This is a guest post by Chemman
[This is an entry in our non-fiction writing contest where you could win a number of prizes including an 84 serving storage bucket of Wise Food Storage, 500 rounds of 9mm ammo, a NukAlert a copy of my book The Dirt Cheap Survival Retreat and a copy of my CD It’s The End Of The World As We Know It – And I Feel Fine . For complete rules and list of prizes see this post.]
So you have your bug out bag prepared, your bug out vehicle is fueled and good to go and you have the bug out location settled. You even have primary, secondary and tertiary routes planned to get safely to that location. (This article is aimed at those not bugging out in place) Now what?
This has been the primary survival site I have frequented in my daily journey of blogs (political, news, science, legal and whatever strikes my fancy). It has been a fount of very good information on physically preparing for a SHTF or TEOTWAWKI event.
So I won’t boor you with more of the same. My question to those who plan on bugging out to a remote location is, are you truly prepared? You have the site, it is set up and has all those supplies but have you actually tried living there for long enough period of time to see how you and yours psychologically react.
If you have a spouse and children how will they react to needing to be one another’s friend after being acculturated to their own peer groups. Do not discount the effects of social isolation on those who have known nothing else but constant companionship and have grown up with the white noise of city life.
My wife and I started this journey 7 years ago when we bought acreage in a very rural (frontier) area of North Eastern Arizona. We were city slickers in every sense of the term. We were acculturated to the idea of jumping into the vehicle and taking a 5 minute drive the local Costco, Home Depot, Mall etc.
We had various peer groups that we were part of. Then an event happened 4 years ago that finally forced us to make a decision about relocating to the property we had purchased. We sold our house in Southern California and went on an adventure.
The adventure included a temporary gig as a science teacher on the Navajo Nation at an isolated school site while we were getting our land set up to live on. Trailer housing was supplied to the teachers. It was a forty mile drive to the nearest town to buy groceries. While my wife and I got along well we were truly forced to become best friends if we were going to survive the isolation.
That prepared us for the next step in the journey moving onto our land. We have been there now for the past 2.5 years. We live off grid in a 1000 sf cabin, have a 6 gpm well with a 2500 gal storage tank, a 4 season green house and an outdoor garden.

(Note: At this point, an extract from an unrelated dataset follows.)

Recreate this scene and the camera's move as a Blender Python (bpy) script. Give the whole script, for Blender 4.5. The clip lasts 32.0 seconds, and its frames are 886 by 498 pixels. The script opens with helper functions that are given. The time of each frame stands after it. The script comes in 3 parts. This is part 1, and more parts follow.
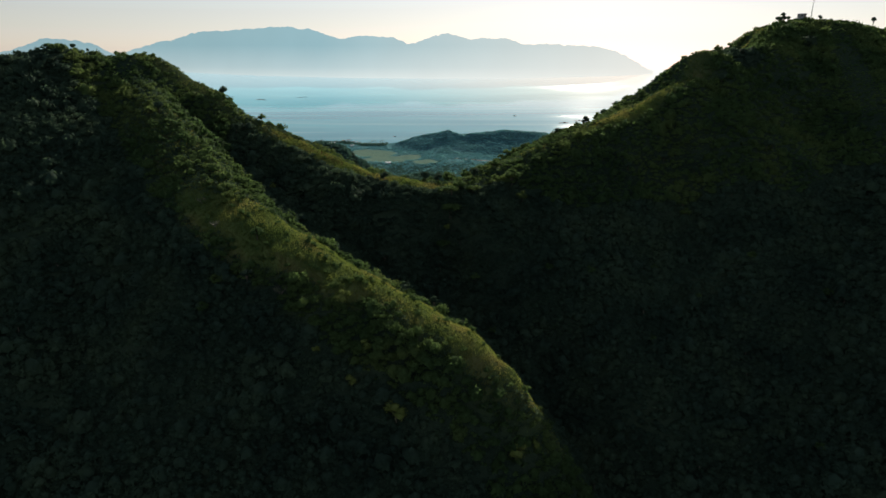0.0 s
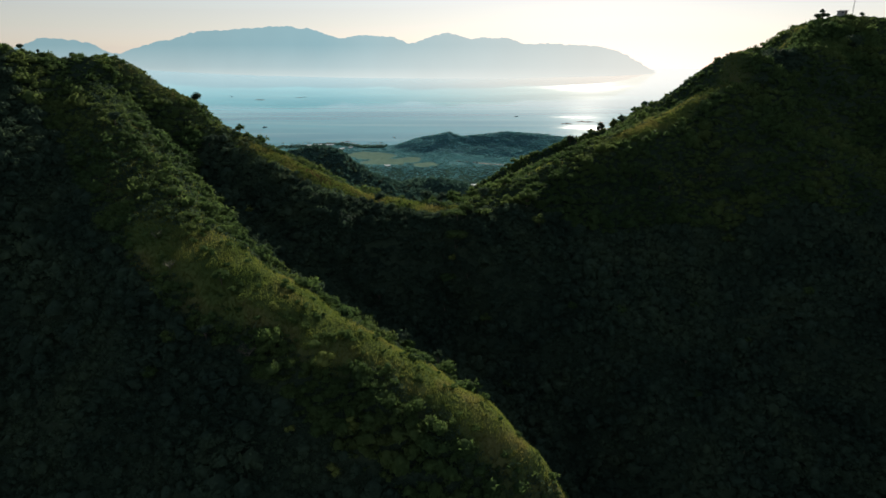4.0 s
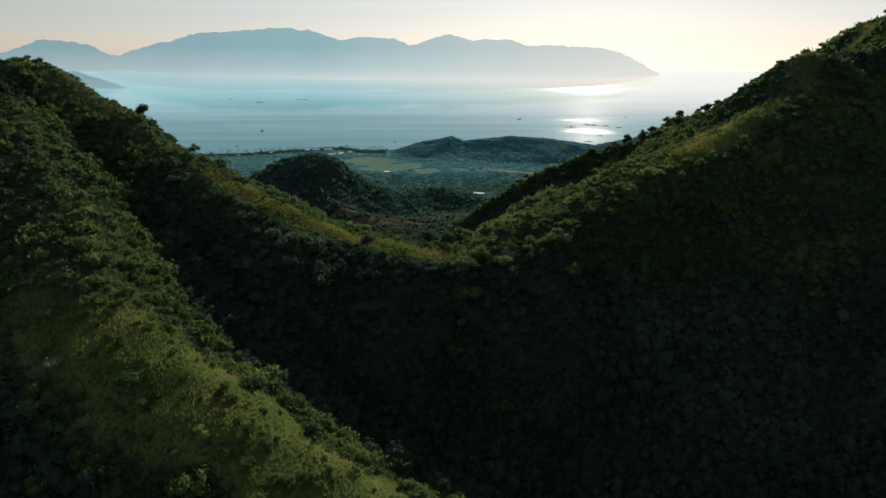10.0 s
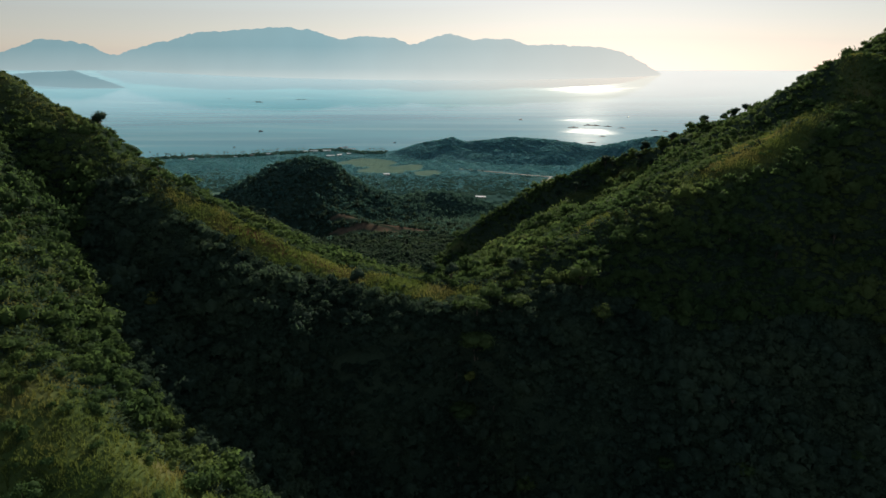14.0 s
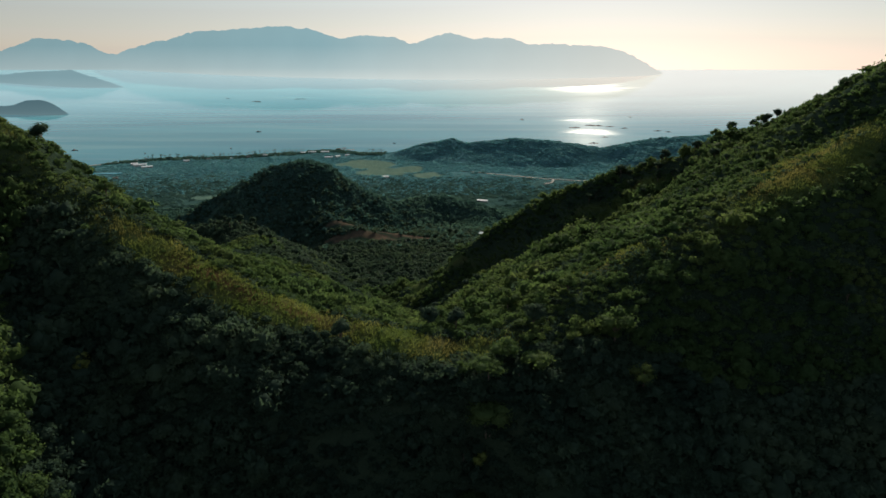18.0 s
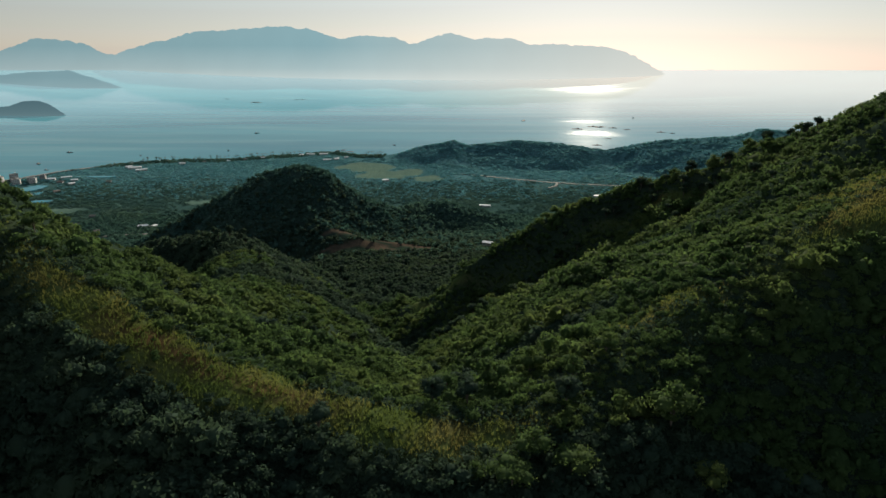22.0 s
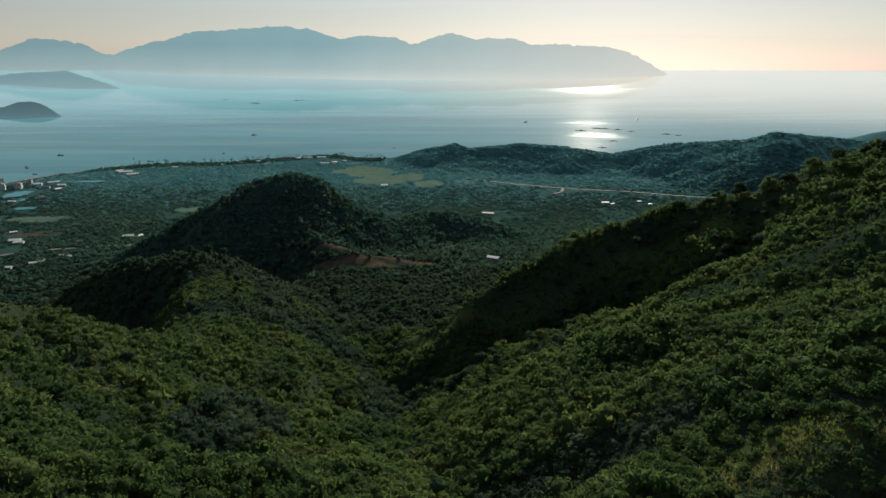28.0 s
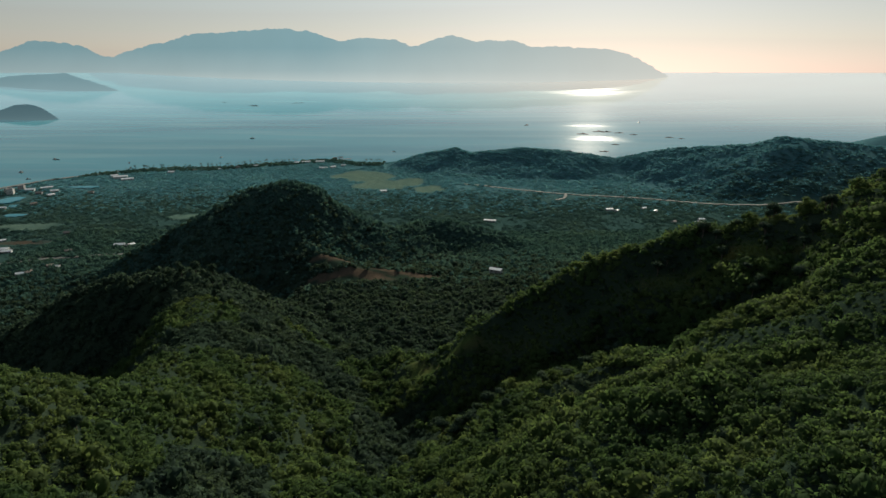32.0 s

We don’t have cable or satellite TV but do have a broadband card for internet with our wireless service (no land lines to this area) The nearest neighbors our over a mile away as the crow flies. This has been a difficult time for my spouse because even though she is an introvert like me she has always been around like-minded people. Now it is mainly her and I. We have adapted but it has taken several years.
Why am I relating this to you if you haven’t practiced living alone then when the time comes you may not be able to cope with the experience of it. If you are single try staying in isolation for days at a time. The only time you go out is to buy groceries and immediately return to your home. If you have a family plan your vacation to be in a socially isolated place.
No cell phones, no i-pods, no computers no trappings of civilization other than your cooking materials, fishing gear and weapons. We take great pains to practice, practice, practice with our weapons, preparing our food supply, gardening, etc. but I venture to say you don’t practice the one essential skill for mental survival spending time in solitude.